Data shown:
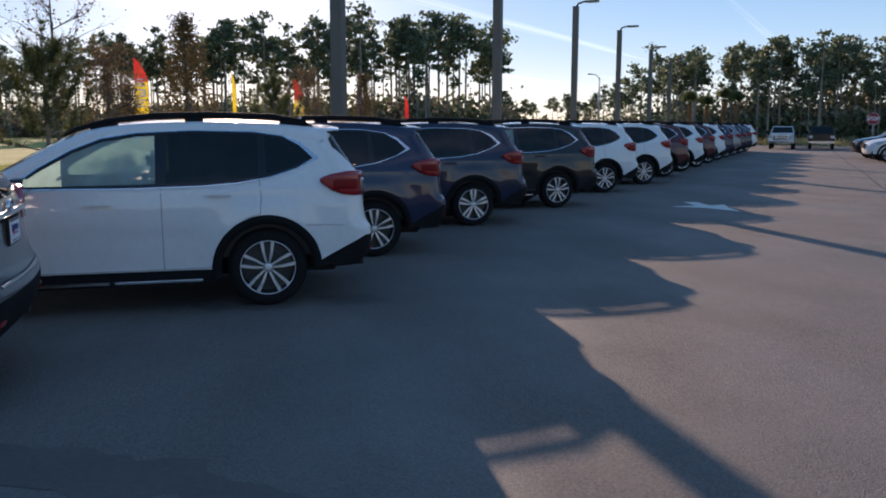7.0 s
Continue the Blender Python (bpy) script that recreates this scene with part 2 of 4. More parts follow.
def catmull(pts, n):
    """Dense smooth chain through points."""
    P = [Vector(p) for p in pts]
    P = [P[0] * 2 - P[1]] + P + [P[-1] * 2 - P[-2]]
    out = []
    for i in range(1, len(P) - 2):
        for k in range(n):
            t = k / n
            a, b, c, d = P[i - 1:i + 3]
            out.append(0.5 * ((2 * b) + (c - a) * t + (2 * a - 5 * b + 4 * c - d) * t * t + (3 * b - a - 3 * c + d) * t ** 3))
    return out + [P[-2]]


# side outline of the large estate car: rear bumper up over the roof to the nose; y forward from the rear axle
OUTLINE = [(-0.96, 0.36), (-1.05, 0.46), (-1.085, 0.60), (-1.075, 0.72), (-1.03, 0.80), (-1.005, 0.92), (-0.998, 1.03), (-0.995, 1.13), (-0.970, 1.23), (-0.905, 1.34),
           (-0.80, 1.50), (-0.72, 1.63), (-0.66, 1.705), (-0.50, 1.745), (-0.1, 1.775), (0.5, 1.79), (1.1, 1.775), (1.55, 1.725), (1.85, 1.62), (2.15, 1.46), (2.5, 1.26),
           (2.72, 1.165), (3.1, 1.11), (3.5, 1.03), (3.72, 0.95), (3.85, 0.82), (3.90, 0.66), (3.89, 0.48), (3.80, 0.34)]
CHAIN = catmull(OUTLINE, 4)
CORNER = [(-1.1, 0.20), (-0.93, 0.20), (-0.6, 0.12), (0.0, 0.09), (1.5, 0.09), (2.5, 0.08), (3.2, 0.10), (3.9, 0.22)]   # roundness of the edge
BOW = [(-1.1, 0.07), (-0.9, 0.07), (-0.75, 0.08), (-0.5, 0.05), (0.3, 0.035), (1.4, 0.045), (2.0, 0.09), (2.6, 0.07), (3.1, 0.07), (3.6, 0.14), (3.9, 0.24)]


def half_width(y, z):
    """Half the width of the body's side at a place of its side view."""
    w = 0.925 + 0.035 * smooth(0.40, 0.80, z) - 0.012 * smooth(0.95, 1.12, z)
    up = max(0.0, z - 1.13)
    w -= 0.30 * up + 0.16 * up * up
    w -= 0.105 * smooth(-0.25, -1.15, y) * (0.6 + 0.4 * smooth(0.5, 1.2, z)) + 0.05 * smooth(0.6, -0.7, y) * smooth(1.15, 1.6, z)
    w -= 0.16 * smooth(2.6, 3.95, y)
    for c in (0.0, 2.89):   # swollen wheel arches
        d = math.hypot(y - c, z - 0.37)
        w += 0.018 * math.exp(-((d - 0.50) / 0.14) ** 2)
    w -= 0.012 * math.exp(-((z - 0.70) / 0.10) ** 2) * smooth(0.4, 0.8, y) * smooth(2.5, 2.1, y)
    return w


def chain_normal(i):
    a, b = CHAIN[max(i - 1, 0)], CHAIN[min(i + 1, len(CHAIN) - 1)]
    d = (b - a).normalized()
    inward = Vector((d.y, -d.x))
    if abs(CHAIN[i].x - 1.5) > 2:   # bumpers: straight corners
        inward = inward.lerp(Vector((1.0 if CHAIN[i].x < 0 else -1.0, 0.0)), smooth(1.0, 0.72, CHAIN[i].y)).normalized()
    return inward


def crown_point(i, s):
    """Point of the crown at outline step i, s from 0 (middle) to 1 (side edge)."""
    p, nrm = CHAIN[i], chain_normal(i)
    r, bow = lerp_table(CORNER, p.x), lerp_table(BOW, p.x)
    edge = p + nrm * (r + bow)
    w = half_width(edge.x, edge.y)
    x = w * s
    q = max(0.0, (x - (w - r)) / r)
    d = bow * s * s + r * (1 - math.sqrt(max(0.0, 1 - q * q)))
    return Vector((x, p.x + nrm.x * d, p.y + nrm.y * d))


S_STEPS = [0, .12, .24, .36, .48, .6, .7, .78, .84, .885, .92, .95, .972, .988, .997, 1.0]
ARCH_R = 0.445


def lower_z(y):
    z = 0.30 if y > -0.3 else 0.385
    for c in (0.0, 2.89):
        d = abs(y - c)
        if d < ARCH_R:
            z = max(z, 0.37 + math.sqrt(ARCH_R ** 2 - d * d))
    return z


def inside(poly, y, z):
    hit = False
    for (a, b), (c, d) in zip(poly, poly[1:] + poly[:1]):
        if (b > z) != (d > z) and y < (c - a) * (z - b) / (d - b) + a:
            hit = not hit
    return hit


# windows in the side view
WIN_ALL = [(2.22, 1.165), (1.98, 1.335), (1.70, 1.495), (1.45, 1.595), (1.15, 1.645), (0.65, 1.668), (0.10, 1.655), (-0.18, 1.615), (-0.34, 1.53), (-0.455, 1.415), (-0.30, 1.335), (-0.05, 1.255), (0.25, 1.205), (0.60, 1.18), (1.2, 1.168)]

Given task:
Return nothing but the lines running from the start of the data to the line with "return out + [P[-2]]", please, both ends included and no pictures.

Answer for the task:
7.0 s
Continue the Blender Python (bpy) script that recreates this scene with part 2 of 4. More parts follow.
def catmull(pts, n):
    """Dense smooth chain through points."""
    P = [Vector(p) for p in pts]
    P = [P[0] * 2 - P[1]] + P + [P[-1] * 2 - P[-2]]
    out = []
    for i in range(1, len(P) - 2):
        for k in range(n):
            t = k / n
            a, b, c, d = P[i - 1:i + 3]
            out.append(0.5 * ((2 * b) + (c - a) * t + (2 * a - 5 * b + 4 * c - d) * t * t + (3 * b - a - 3 * c + d) * t ** 3))
    return out + [P[-2]]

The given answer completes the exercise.